Yes, it is unreasonable to ask and/or expect students to do 1-2 hours of reading work prior to coming to the first class of the semester. It’s not just that, as others point out, your expectations will surely not be met, but, equally importantly, that such a request is unfair to the students.

What’s reasonable is to expect the students to come to the first class knowing the officially advertised prerequisite material. Requiring more knowledge than that is effectively moving the goalposts, a kind of false advertising, and a (mild) abuse of your authority.

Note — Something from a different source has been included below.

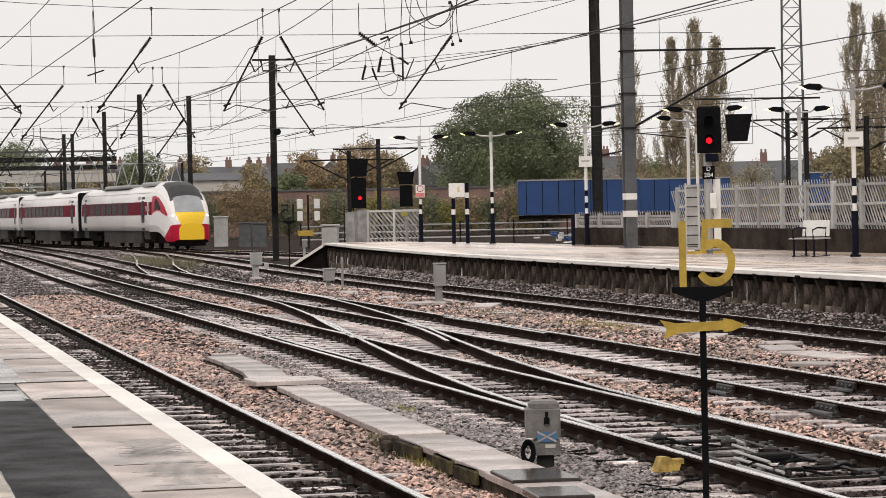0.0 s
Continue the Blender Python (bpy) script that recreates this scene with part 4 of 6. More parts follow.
def build_trough():
    """Concrete cable trough with separate lids along the track."""
    t = thing("cable_trough", "pale wet concrete cable trough with loose lids", "cable trough", kind="structure")
    rng = random.Random(3)
    spine = [(5.47, 16.0), (5.48, 20.2), (5.52, 21.6), (5.55, 23.5), (5.52, 25.2)]
    middle = [(5.54, 25.6), (5.55, 28.0), (5.58, 30.5), (5.62, 33.4)]
    far = [(5.5, 34.9), (5.7, 37.0), (5.72, 39.0), (5.72, 41.0)]
    lid = {}
    for line in (spine, middle, far):
        for (ax, ay), (bx, by) in zip(line, line[1:]):
            n = max(1, round((by - ay) / 0.85))
            for i in range(n):
                ln = (by - ay) / n
                key = round(ln, 2)
                if key not in lid:
                    lid[key] = Mesh().bevel_box((0, 0, -0.03), (0.56, ln - 0.015, 0.06), 0.008).data("trough_lid", M_CONC)
                q = (i + 0.5) / n
                o = part("trough_lid", lid[key], None, t)
                o.matrix_basis = pose(ax + (bx - ax) * q, ay + (by - ay) * q, -0.05 + rng.uniform(-0.008, 0.008), rng.uniform(-.4, .4), rng.uniform(-.5, .5), -math.degrees(math.atan2(bx - ax, by - ay)) + rng.uniform(-1, 1))
    part("channel", Mesh().sweep([(-0.25, -0.085), (0.25, -0.085), (0.25, -0.32), (-0.25, -0.32)], [(a, b, 0) for a, b in spine]), M_WALL, t, "dark mossy trough channel")
    part("channel", Mesh().sweep([(-0.25, -0.085), (0.25, -0.085), (0.25, -0.32), (-0.25, -0.32)], [(a, b, 0) for a, b in middle]), M_WALL, t, "dark mossy trough channel")
    part("wet_lid", Mesh().bevel_box((5.51, 20.95, -0.034), (0.57, 0.9, 0.03), 0.008, -2), M_WETLID, t, "dark wet trough lid")
    part("wet_lid", Mesh().bevel_box((5.3, 19.45, -0.026), (0.44, 0.7, 0.05), 0.012, -4), M_WETLID, t, "dark wet raised cover")
    for k, (x, y, w, l, h, r) in enumerate(((5.2, 25.45, 0.14, 0.2, 0.16, 25), (5.12, 25.2, 0.1, 0.16, 0.11, -20), (5.22, 24.6, 0.06, 0.9, 0.15, 2), (5.24, 23.2, 0.05, 0.8, 0.13, -1), (5.22, 22.2, 0.05, 0.7, 0.13, 3))):
        part("broken_side", Mesh().bevel_box((x, y, -0.13), (w, l, h), 0.02, r), M_MOSS if k > 1 else M_WALL, t, "mossy broken trough side")
    part("channel", Mesh().sweep([(-0.25, -0.085), (0.25, -0.085), (0.25, -0.32), (-0.25, -0.32)], [(a, b, 0) for a, b in far]), M_WALL, t, "dark mossy trough channel")
    part("cross_slab", Mesh().bevel_box((5.57, 34.1, -0.03), (0.95, 0.85, 0.06), 0.01, 3), M_CONC, t, "large slab laid across the trough")
    part("cross_slab", Mesh().bevel_box((5.75, 41.2, -0.05), (0.35, 0.25, 0.05), 0.01, 10), M_CONC, t)
    # loose slabs in the wide way by the far track
    t = thing("loose_slabs", "scattered broken concrete trough lids on the ballast", "concrete slabs", kind="structure")
    for x, y, w, l, r in ((14.55, 48.5, .5, 2.6, 1), (14.45, 45.2, .5, 2.2, 3), (14.25, 42.3, .55, 1.2, -25), (14.75, 40.6, .9, .6, 10), (14.2, 38.6, .55, 1.4, -12), (14.0, 36.3, .6, 2.0, 4), (13.7, 66.5, .6, 3.5, -6), (13.5, 62.0, .9, 1.2, 8), (14.3, 58.5, .5, 2.2, -20), (13.7, 72.0, .5, 2.4, -5), (13.2, 34.5, .5, .7, 30), (13.9, 55, .4, .6, 20)):
        part("slab", Mesh().bevel_box((x, y, ground_z(x, y) + 0.03), (w, l, 0.05), 0.012, r), M_CONC, t)
    solid("timber_baulk", Mesh().bevel_box((5.72, 59.8, -0.13), (0.75, 0.25, 0.12), 0.02, -30), M_SLEEPER, "dark old timber baulk lying on the ballast", "timber")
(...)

In addition to most of the students ignoring your request, even the ones who do the reading may still resent you for this misrepresentation, and for trying to monopolize a part of their time that is not yours to monopolize - the time before the beginning of the class, when students may well be busy with other things they had planned to do.

At the end of the day, it’s worth remembering that it is your job to teach the material, and that the time between the start of the class and the end of the semester is precisely the time scheduled by the university for the students to learn that material. Assigning independent reading, while certainly acceptable, is something that should be done sparingly, and not before this official time period. Your intentions seem good and I sympathize with the general idea: I may also wish that if I’m teaching, say, a complex analysis class then students should read at home the basics of contour integration before the course starts so that I can cover more advanced material. But that’s my problem, not the students’.